(Cass. soc. 2 mars 2011, no. 09-40.547)
This decision by the social Chamber of the French Supreme Court analyzes the effects of a non-solicitation clause on the employee's freedom to work. It also draws the necessary conclusions from the relative effect of contracts.
In the case at hand, two companies had inserted a non-solicitation clause in their business contracts, pursuant to which each party agreed not to solicit or use the services of the other party's employees. An employee of one party, after his employment agreement had been terminated in 2006, was prevented from being hired by the other company before the end of the term provided in this clause.
In 2008, the Versailles Court of Appeal had ordered the former employer to pay damages to the employee, considering that the implementation of the non-solicitation clause concluded between the two companies had caused him harm. The employer appealed the decision to the French Supreme Court (Cour de Cassation), arguing that a non-solicitation clause was not a non-compete clause, that the employee was a third party to the clause and, as such, had no right to any resulting compensation. The former employer concluded that the Court of Appeal's decision had violated Articles 1134 and 1165 of the Civil Code.
The French Supreme Court confirmed the Court of Appeal's decision and stated that, "this [non-solicitation] clause had infringed his [the employee's] freedom to work and that his employer should have compensated him for the harm it had caused him."
Although a non-solicitation clause concluded between two companies is distinguished from the non-compete clause between the company and its employee (Cass. Com., 11 juillet 2006, no. 04-20.438), it nevertheless results in a limitation of the employee's freedom to work, much as a non-compete clause. The French Supreme Court concluded that this restriction to a fundamental freedom had to be compensated based on the harm incurred.
In addition, the principle of the relative effect of contracts does not prevent a third party to the agreement from obtaining redress if the agreement causes him harm. In the case at hand, the non-solicitation clause indirectly placed on the employee a negative duty and he therefore had an interest in objecting to the clause in order not to be prevented from finding another job.
This outcome could already be deduced from a decision of the Commercial Chamber of the Supreme Court, which had stated, "that only an employee can invoke the harm that a non-solicitation clause without financial consideration may cause him." The Commercial Chamber therefore seemed to go further by envisaging the possibility that a company which provides a non-solicitation obligation in a business contract should provide for financial consideration to the employee(s) affected by this clause, even if the enforceability of such a clause is not subject to payment of a financial consideration (Cass. com., 10 mai 2006, no. 04-10.149).
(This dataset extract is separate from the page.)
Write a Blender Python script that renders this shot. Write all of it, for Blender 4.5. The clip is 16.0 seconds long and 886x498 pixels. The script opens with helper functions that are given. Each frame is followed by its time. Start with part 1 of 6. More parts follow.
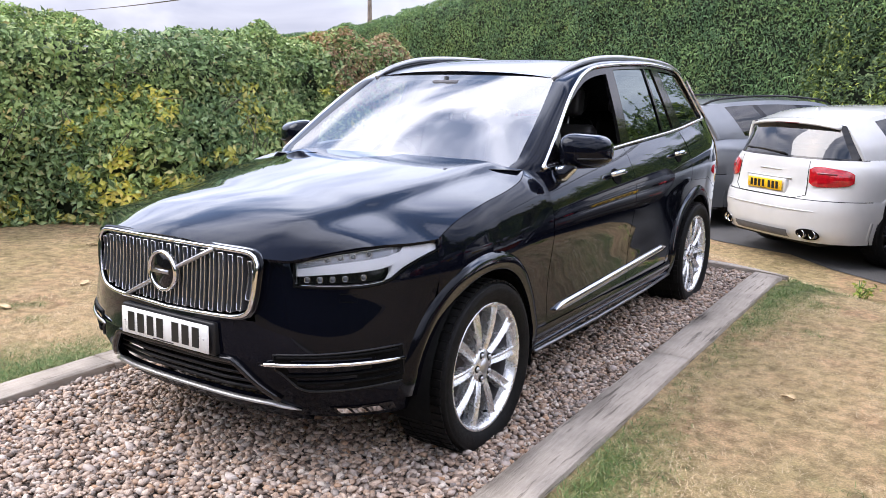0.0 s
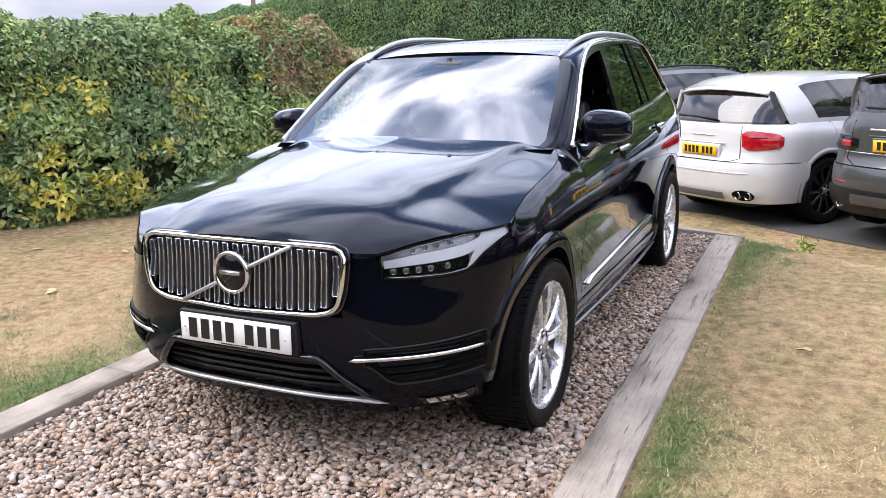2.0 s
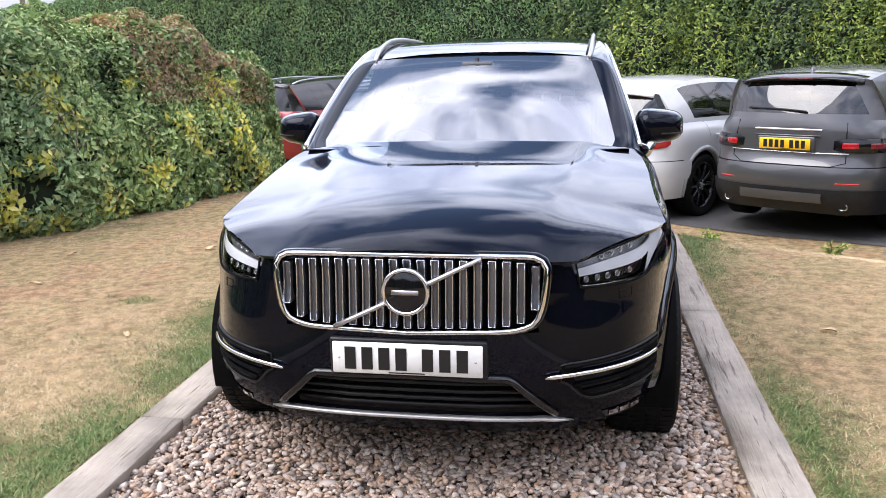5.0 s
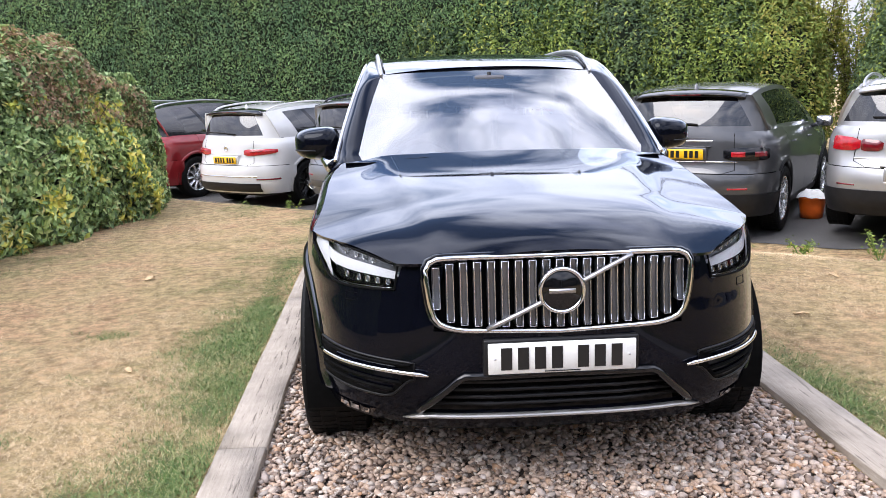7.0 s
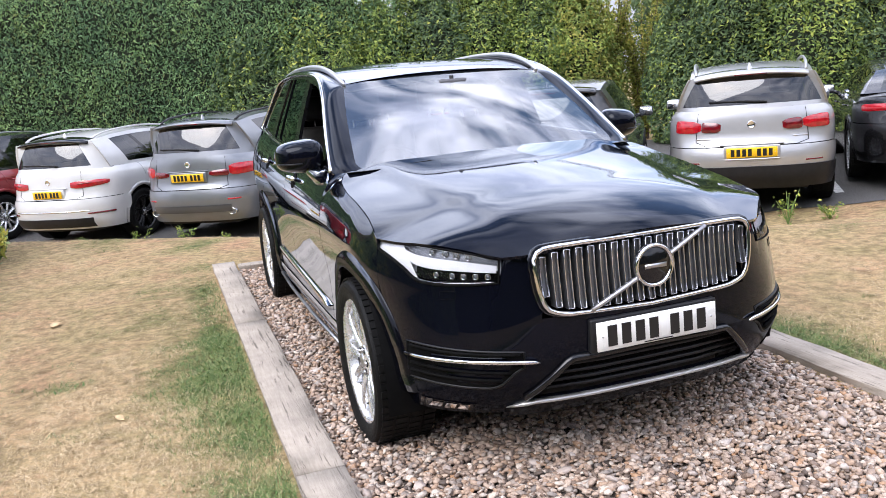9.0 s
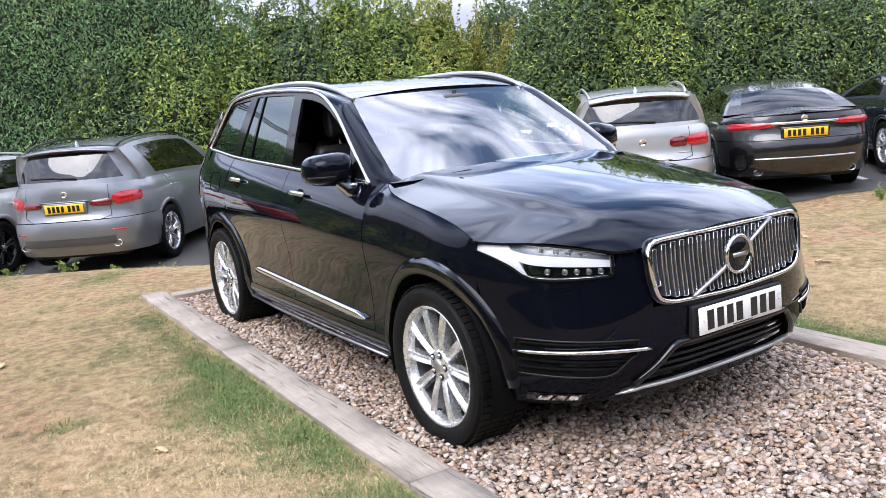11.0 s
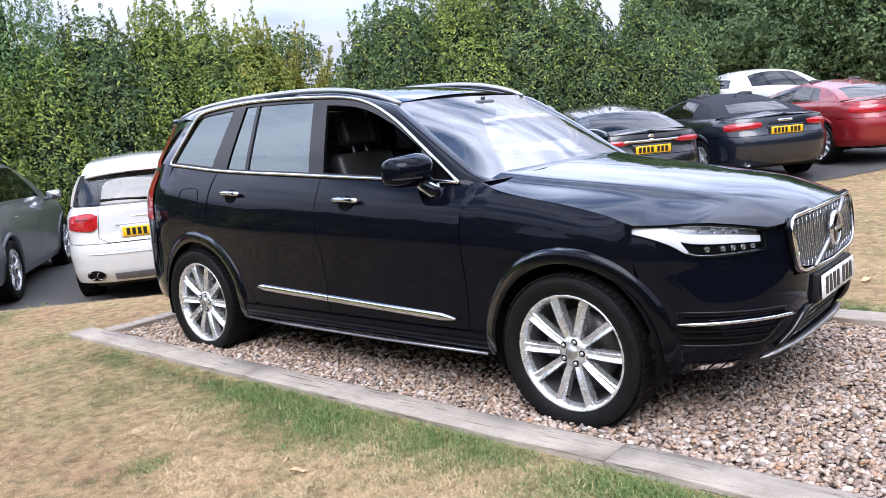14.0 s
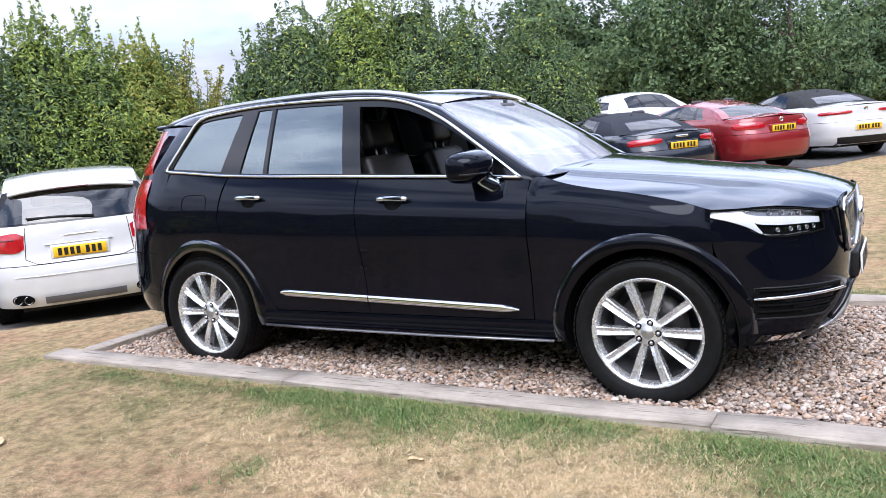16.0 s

Therefore, as compared with the Commercial Chamber, which appeared to require that the employer automatically compensate any employee affected by a non-solicitation clause inserted into a business contract, the social Chamber in its March 2nd, 2011 decision, ruled that employees must prove the existence of a damage caused by such a clause in order to be compensated.
The French Supreme Court therefore distinguishes between a non-compete clause inserted in an employment agreement, which must always be compensated, from a non-solicitation clause inserted into a business contract which entitles the employee to seek financial compensation if he can prove to have suffered a damage, i.e., an obstruction to his freedom to work.